--- Data segment ---
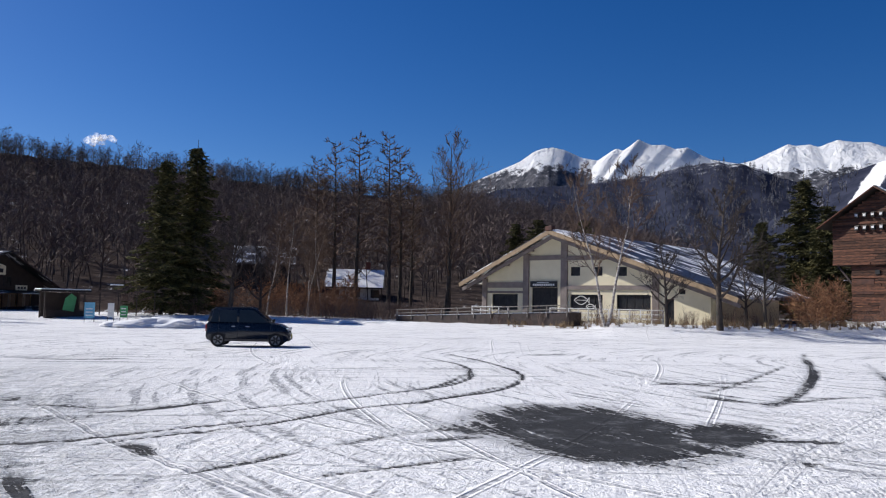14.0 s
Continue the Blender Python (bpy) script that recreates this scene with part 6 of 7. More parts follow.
# ---- bird-box tower ----
def tower():
    x, y = at_az(137.0, 78.0)
    m = frame_at(x, y, 0.0, 252)
    t = thing("timber_tower", "tall weathered brown board tower with rows of nest boxes", "tower", m)
    rng = np.random.default_rng(8)

    def boarding(x0, x1, z0, z1, m2, name, parent, limit=None, step=0.24):
        z = z0
        k = 0
        while z < z1 - 0.05:
            a, b = x0, x1
            if limit:
                a, b = max(a, limit(z + step)[0]), min(b, limit(z + step)[1])
            if b - a > 0.3:
                cut = [a, a + (b - a) * rng.uniform(0.25, 0.75), b]
                for p, q in zip(cut, cut[1:]):
                    o = part("board", boxes((p + 0.006, q - 0.006, -0.03 - rng.uniform(0, 0.075), 0.012, z + 0.012, z + step - 0.018)), "log", parent)
                    o.matrix_basis = m2
            z += step
            k += 1

    D = 5.2
    up = part("upper_core", boxes((-3.55, 4.4, 0.04, D, 5.86, 9.9)), "dark_wood", t)
    lo = part("lower_core", boxes((-2.05, 2.8, 0.34, D - 0.3, -0.4, 5.84)), "dark_wood", t)
    part("footing", boxes((-2.5, 3.2, 0.0, D, -0.6, 0.85)), "concrete", t)
    boarding(-3.55, 4.4, 5.85, 10.0, pose(0, 0, 0), "front", up)
    lim = lambda z: (-3.7 + (z - 9.75) / 0.62, 4.6 - (z - 9.75) / 0.66)
    boarding(-3.55, 4.4, 10.05, 12.5, pose(0, 0, 0), "gable", up, lim)
    # front only: the bare dark core side stands for the open recess's shade
    boarding(-2.05, 2.8, 0.86, 5.8, pose(0, 0.3, 0), "front", lo)
    boarding(0.05, D, 5.85, 10.0, pose(4.44, 0, 0, 0, 0, 90), "side", up, None, 0.3)
    bm = prism([(-4.6, 9.2), (0.45, 12.55), (5.6, 9.15), (5.6, 9.3), (0.45, 12.72), (-4.6, 9.35)], -0.7, D + 0.6, "y")
    rf = part("roof", bm, "roof_dark", t)
    for xa, za, xb, zb in ((-4.65, 9.2, 0.45, 12.58), (5.65, 9.15, 0.45, 12.58)):
        bm = bmesh.new()
        beam(bm, (xa, -0.74, za), (xb, -0.74, zb), 0.06, 0.26, (0, 1, 0))
        part("verge_board", bm, "log", rf)
    part("snow", prism([(0.7, 12.58), (5.5, 9.38), (5.5, 9.42), (0.7, 12.62)], -0.55, -0.1, "y"), "snow", rf)
    for x, y in ((-3.3, 0.4), (4.1, 0.4), (4.1, D - 0.4)):
        bm = bmesh.new()
        beam(bm, (x, y, 5.86), (x * 0.62, y, 4.2), 0.16, 0.16)
        part("strut", bm, "dark_wood", t)
    part("post", boxes((4.1, 4.3, D - 0.5, D - 0.3, 0.2, 5.86)), "dark_wood", t)
    part("door", boxes((0.4, 1.3, 0.225, 0.262, 0.9, 2.8)), "brown_wood", t)
    part("hatch", boxes((-1.6, -0.1, 0.225, 0.262, 3.3, 4.6)), "brown_wood", t)
    part("lamp_box", boxes((0.05, 0.45, 0.1, 0.262, 5.0, 5.4), bevel=0.02), "black_trim", t)
    for r in range(2):
        for i in range(6):
            px, pz = -1.45 + i * 0.7, 10.02 - r * 1.13
            n = thing("nest_box", "small pale nest box on the board wall", "nest box", m @ pose(px, -0.09, pz), "nest boxes on the tower")
            part("box", boxes((0, 0.32, -0.24, 0, 0, 0.36), bevel=0.01), "black_trim", n)
            part("lid", prism([(-0.27, 0.35), (0.02, 0.42), (0.02, 0.46), (-0.27, 0.39)], -0.02, 0.33, "x"), "post_grey", n)
            part("front", boxes((0.04, 0.28, -0.256, -0.243, 0.12, 0.32)), "letter", n)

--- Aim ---
Only the lines from the top of the data through the line with "rng = np.random.default_rng(8)" should be quoted, exactly and with both ends kept; skip the pictures.

--- Solved problem ---
14.0 s
Continue the Blender Python (bpy) script that recreates this scene with part 6 of 7. More parts follow.
# ---- bird-box tower ----
def tower():
    x, y = at_az(137.0, 78.0)
    m = frame_at(x, y, 0.0, 252)
    t = thing("timber_tower", "tall weathered brown board tower with rows of nest boxes", "tower", m)
    rng = np.random.default_rng(8)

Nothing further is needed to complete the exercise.